Uma denúncia sobre o calor intenso em escolas do Rio foi apresentada ao Ministério Público Estadual (MPRJ). O documento é assinado pelo Instituto Alana, Casa Fluminense, WWF-Brasil, Frente Parlamentar por Justiça Climática da Assembleia Legislativa (Alerj), pela Rede por Adaptação Antirracista e grêmios estudantis.
O documento reúne dados recolhidos no recente estudo “O Acesso ao Verde e a Resiliência Climática nas Escolas das Capitais Brasileiras”, realizada pelo Instituto Alana a partir de dados levantados pelo MapBiomas, e apresenta recomendações de atuação ao poder público, no sentido de assegurar o exercício dos direitos das crianças e adolescentes a espaços educacionais adequados, permanência estudantil e justiça ambiental e climática.
A representação se ampara na regra e princípio constitucional da “absoluta prioridade de crianças e adolescentes” e na figura da proteção socioambiental e climática expressas nos artigos 225 e 227 da Constituição Federal, reiterando o “essencial papel de todos os poderes na garantia da absoluta prioridade e proteção integral dos direitos e melhor interesse de crianças e adolescentes e do direito a um meio ambiente ecologicamente equilibrado, essencial à sadia qualidade de vida, de modo que este seja defendido e preservado para as presentes e futuras gerações”.
Além do calor, alagamentos atrapalham alunos
Além do calor, o Estado do Rio já registrou também alagamentos neste verão e municípios como Bom Jardim, Nova Friburgo e Teresópolis estão em alerta. Guilherme Lobo, advogado do Instituto Alana, comentou sobre o tema.
“Frequentar as aulas com essas temperaturas se tornou mais difícil e desafiador, pois essa é a época do ano em que muitas escolas têm interrupções no abastecimento de água, sobretudo nas regiões mais vulneráveis e periféricas, um cenário que cresce à medida que as áreas verdes desaparecem das escolas e de seus entornos. Trata-se de uma urgência absoluta: é preciso preparar melhor as escolas”, diz.
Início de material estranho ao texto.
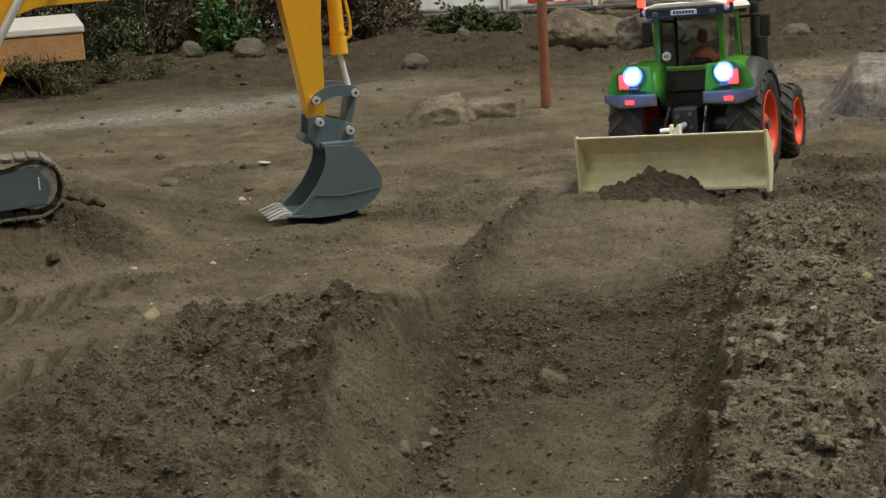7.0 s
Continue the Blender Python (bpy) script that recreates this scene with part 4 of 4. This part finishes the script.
def wheel(name, e, x, y, z, R, width, side, lugs):
    w = part(name, lathe(bmesh.new(), [(-width * 0.42, R * 0.62), (-width / 2, R * 0.78), (-width * 0.46, R * 0.91), (-width * 0.3, R * 0.945), (0, R * 0.955), (width * 0.3, R * 0.945), (width * 0.46, R * 0.91), (width / 2, R * 0.78), (width * 0.42, R * 0.62)], 48), RUBBER, e, "black ribbed tyre on a red rim", True)
    w.location = (x, y, z)
    # one lug for each hand, repeated round the tyre
    for hand in (-1, 1):
        bm = bmesh.new()
        rows = []
        for t in (0.0, 0.35, 0.7, 1.0):
            xx = hand * (width * 0.02 + t * width * 0.47)
            ang = -0.30 * t
            rad = R * (1.0 - 0.012 * t - 0.07 * max(0, t - 0.7) / 0.3)
            wd = 0.075
            base = R * 0.9
            rows.append([bm.verts.new((xx, r * math.sin(ang + a), r * math.cos(ang + a))) for r, a in ((base, -wd), (rad, -wd * 0.6), (rad, wd * 0.6), (base, wd))])
        for a, b in zip(rows, rows[1:]):
            for i in range(3):
                bm.faces.new((a[i], a[i + 1], b[i + 1], b[i]))
        bm.faces.new(rows[0])
        bm.faces.new(rows[-1][::-1])
        first = part("tread_lug", bm, TREAD, w)
        mesh = first.data
        bpy.data.objects.remove(first)
        for k in range(lugs):
            lug = new("tread_lug", mesh)
            lug.parent = w
            lug.matrix_local = Matrix.Rotation(2 * math.pi * (k + (0.5 if hand > 0 else 0)) / lugs, 4, "X")
    s = side
    rim = part("rim", lathe(bmesh.new(), [(s * width * 0.44, R * 0.63), (s * width * 0.47, R * 0.60), (s * width * 0.40, R * 0.56), (s * width * 0.2, R * 0.5), (s * width * 0.12, R * 0.42), (s * width * 0.2, R * 0.3), (s * width * 0.2, R * 0.2), (s * width * 0.32, R * 0.19), (s * width * 0.34, R * 0.05), (s * width * 0.34, 0.0001)], 32), RED_RIM, w, "red painted rim", True)
    part("rim_back", lathe(bmesh.new(), [(-s * width * 0.44, R * 0.63), (-s * width * 0.2, R * 0.5), (-s * width * 0.1, R * 0.2), (-s * width * 0.1, 0.0001)], 24), RED_RIM, w)
    part("hub", rod(bmesh.new(), (s * width * 0.25, 0, 0), (s * width * 0.42, 0, 0), R * 0.13, R * 0.11, 16), GREY_FENDER, w)
    return w


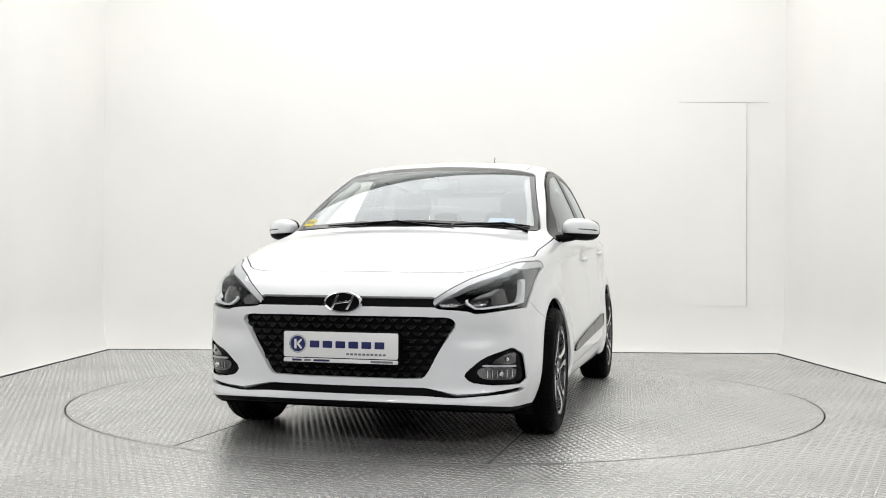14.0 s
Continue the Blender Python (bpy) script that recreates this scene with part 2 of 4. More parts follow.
def clip(mesh, g, at):
    """The part of mesh (points, triangles) where the field g(points) lies under at."""
    p, t = mesh
    if not len(t):
        return mesh
    d = g(p) - at
    ins = d < 0
    n = ins[t].sum(1)
    keep = [t[n == 3]]
    extra = []
    base = len(p)
    mixed = t[(n == 1) | (n == 2)]
    if len(mixed):
        e = np.concatenate([mixed[:, [0, 1]], mixed[:, [1, 2]], mixed[:, [2, 0]]])
        e.sort(axis=1)
        e = e[ins[e[:, 0]] != ins[e[:, 1]]]
        e = np.unique(e, axis=0)
        a, b = p[e[:, 0]], p[e[:, 1]]
        fa, fb = d[e[:, 0]], d[e[:, 1]]
        lo, hi = np.zeros(len(e)), np.ones(len(e))
        s = np.clip(fa / (fa - fb), .02, .98)
        for _ in range(4):
            m = g(a + (b - a) * s[:, None]) - at
            same = (m < 0) == (fa < 0)
            lo, hi = np.where(same, s, lo), np.where(same, hi, s)
            s = (lo + hi) / 2
        new_p = a + (b - a) * s[:, None]
        key = e[:, 0] * base + e[:, 1]
        order = np.argsort(key)
        key = key[order]

        def mid(i, j):
            k = np.minimum(i, j) * base + np.maximum(i, j)
            return base + order[np.searchsorted(key, k)]
        for cnt in (1, 2):
            m = t[n == cnt]
            if not len(m):
                continue
            odd = ins[m] if cnt == 1 else ~ins[m]
            k = odd.argmax(1)
            r = np.arange(len(m))
            i, j, l = m[r, k], m[r, (k + 1) % 3], m[r, (k + 2) % 3]
            ij, il = mid(i, j), mid(i, l)
            if cnt == 1:
                keep.append(np.stack([i, ij, il], 1))
            else:
                keep.append(np.stack([ij, j, l], 1))
                keep.append(np.stack([ij, l, il], 1))
        p = np.concatenate([p, new_p])
    t = np.concatenate(keep)
    used, inv = np.unique(t, return_inverse=True)
    return p[used], inv.reshape(-1, 3)


def cut(mesh, g, gap=.004):
    """Splits mesh into what lies inside the field g and what lies outside, with a gap between."""
    return clip(mesh, g, -gap / 2), clip(mesh, lambda p: -g(p), -gap / 2)


def curve(points, rounds=2):
    """A closed outline, its corners eased by corner cutting."""
    q = np.array(points, float)
    for _ in range(rounds):
        nxt = np.roll(q, -1, axis=0)
        q = np.stack([q * .82 + nxt * .18, q * .18 + nxt * .82], 1).reshape(-1, 2)
    return q


def inside(outline, axes, where=None, rounds=2):
    """A field: how far a point is outside (+) or inside (-) an outline drawn in the plane of two axes ('xz', 'yz', 'xy'; y counts
    without its sign). where: a second field that must hold too."""
    q = curve(outline, rounds)
    nxt = np.roll(q, -1, axis=0)
    ia, ib = "xyz".index(axes[0]), "xyz".index(axes[1])

    def g(p):
        a = np.abs(p[:, ia]) if ia == 1 else p[:, ia]
        b = np.abs(p[:, ib]) if ib == 1 else p[:, ib]
        best = np.full(len(p), 1e9)
        odd = np.zeros(len(p), bool)
        for (x0, y0), (x1, y1) in zip(q, nxt):
            dx, dy = x1 - x0, y1 - y0
            s = np.clip(((a - x0) * dx + (b - y0) * dy) / (dx * dx + dy * dy + 1e-12), 0, 1)
            best = np.minimum(best, (a - x0 - s * dx) ** 2 + (b - y0 - s * dy) ** 2)
            if y0 != y1:
                odd ^= ((y0 > b) != (y1 > b)) & (a < dx * (b - y0) / dy + x0)
        d = np.sqrt(best)
        d = np.where(odd, -d, d)
        return np.maximum(d, where(p)) if where else d
    return g


def both(*fields):
    return lambda p: np.maximum.reduce([f(p) for f in fields])


def grown(field, by):
    return lambda p: field(p) - by


AHEAD = lambda x0: (lambda p: x0 - p[:, 0])
BEHIND = lambda x0: (lambda p: p[:, 0] - x0)
ABOVE = lambda z0: (lambda p: z0 - p[:, 2])
OFFSIDE = lambda y0: (lambda p: y0 - np.abs(p[:, 1]))


def half(mesh, sign):
    p, t = mesh
    t = t[p[t][:, :, 1].mean(1) * sign > 0]
    used, inv = np.unique(t, return_inverse=True)
    return p[used], inv.reshape(-1, 3)


def data_of(name, mesh, mat, lift=0.0, rim=.014, smooth_n=None):
    """Mesh data of a piece of the skin: lifted off it, with its edge turned in by rim, and the skin's own normals."""
    p, t = mesh
    n = skin_normal(p) if smooth_n is None else smooth_n
    q = p + n * lift
    me = bpy.data.meshes.new(name)
    e = np.concatenate([t[:, [0, 1]], t[:, [1, 2]], t[:, [2, 0]]])
    es = np.sort(e, axis=1)
    key = es[:, 0].astype(np.int64) * (len(p) + 1) + es[:, 1]
    _, first, cnt = np.unique(key, return_index=True, return_counts=True)
    b = e[first[cnt == 1]]
    pts, faces, nor = [q], [t], [n]
    if rim and len(b):
        # the turned-in edge has points of its own so that it stays crisp
        bi = np.unique(b)
        m = len(bi)
        look_up = np.full(len(p), -1)
        look_up[bi] = np.arange(m)
        top = q[bi]
        low = q[bi] - n[bi] * rim
        pts += [top, low]
        o = len(q)
        b0, b1 = look_up[b[:, 0]] + o, look_up[b[:, 1]] + o
        faces += [np.stack([b1, b0, b0 + m], 1), np.stack([b1, b0 + m, b1 + m], 1)]
        edge_dir = q[b[:, 1]] - q[b[:, 0]]
        out = np.cross(edge_dir, n[b[:, 0]])
        acc = np.zeros((m, 3))
        np.add.at(acc, look_up[b[:, 0]], out)
        np.add.at(acc, look_up[b[:, 1]], out)
        acc /= np.maximum(np.linalg.norm(acc, axis=1), 1e-12)[:, None]
        nor += [acc, acc]
    pts, faces, nor = np.concatenate(pts), np.concatenate(faces), np.concatenate(nor)
    me.vertices.add(len(pts))
    me.vertices.foreach_set("co", pts.astype(np.float32).ravel())
    me.loops.add(len(faces) * 3)
    me.loops.foreach_set("vertex_index", faces.astype(np.int32).ravel())
    me.polygons.add(len(faces))
    me.polygons.foreach_set("loop_start", np.arange(0, len(faces) * 3, 3, dtype=np.int32))
    me.update(calc_edges=True)
    me.polygons.foreach_set("use_smooth", np.ones(len(faces), bool))
    me.normals_split_custom_set_from_vertices(nor.astype(np.float32))
    me.materials.append(mat)
    return me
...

Dados do estudo elaborado pelo MapBiomas revelam que, na cidade do Rio de Janeiro, 34% das escolas, nas quais estudam 160 mil alunos, não possuem nenhum tipo de cobertura vegetal. A situação se agrava em favelas, onde esse número sobe para 46,23% das escolas. Outro dado alarmante é que 80% das escolas registram temperaturas acima da média da cidade.
Escolas em ilhas de calor
Ao analisar esses números sob um recorte de raça, o estudo mostra que 29,8% das escolas em que mais de 60% dos alunos se declaram negros estão situadas em ilhas de calor. Outro fator relevante é que 117 escolas estão em áreas de risco climático, com quase 20 mil estudantes em locais onde pode haver deslizamentos, enchentes e outros perigos. As escolas em áreas de risco representam 21,36% das escolas frequentadas por população majoritariamente negra, enquanto apenas 0,85% são frequentadas por população majoritariamente branca.
“As altas temperaturas nas escolas estaduais do Rio de Janeiro não são apenas um problema de infraestrutura, mas uma grave questão de justiça climática. São milhares de estudantes, funcionários e professores expostos a condições degradantes. A omissão do governo impacta diretamente no aprendizado e na saúde da comunidade escolar, cerceando esses alunos do direito à educação e aprofundando desigualdades”, diz o deputado estadual Flavio Serafini, presidente da Frente Parlamentar por Justiça Climática da Alerj.
Para o grupo que apresentou a denúncia, é fundamental que, em atendimento aos dispositivos constitucionais, se adotem com urgência planos climáticos adequados e medidas relevantes para garantir a saúde e o bem-estar das crianças e adolescentes que vivem no Rio de Janeiro.
“Hoje, não há, nos orçamentos estadual e municipal, previsão de recursos para adaptação das escolas às mudanças climáticas, que precisam ir muito além de climatização, considerando soluções de médio e longo prazo baseadas na natureza para transformar as escolas”, explica Lobo.
O objetivo principal da denúncia é que seja instaurado um procedimento administrativo, a fim de que se adotem e implementem planos climáticos e de educação adequados e suficientes, bem como outras medidas relevantes, tanto em âmbito municipal como estadual.
Isso passa pela elaboração de um plano de ação que contenha metas e previsões orçamentárias específicas, além de promover um debate amplo e transparente com todos os atores sociais e ambientais envolvidos, por meio de uma audiência pública com participação social qualificada.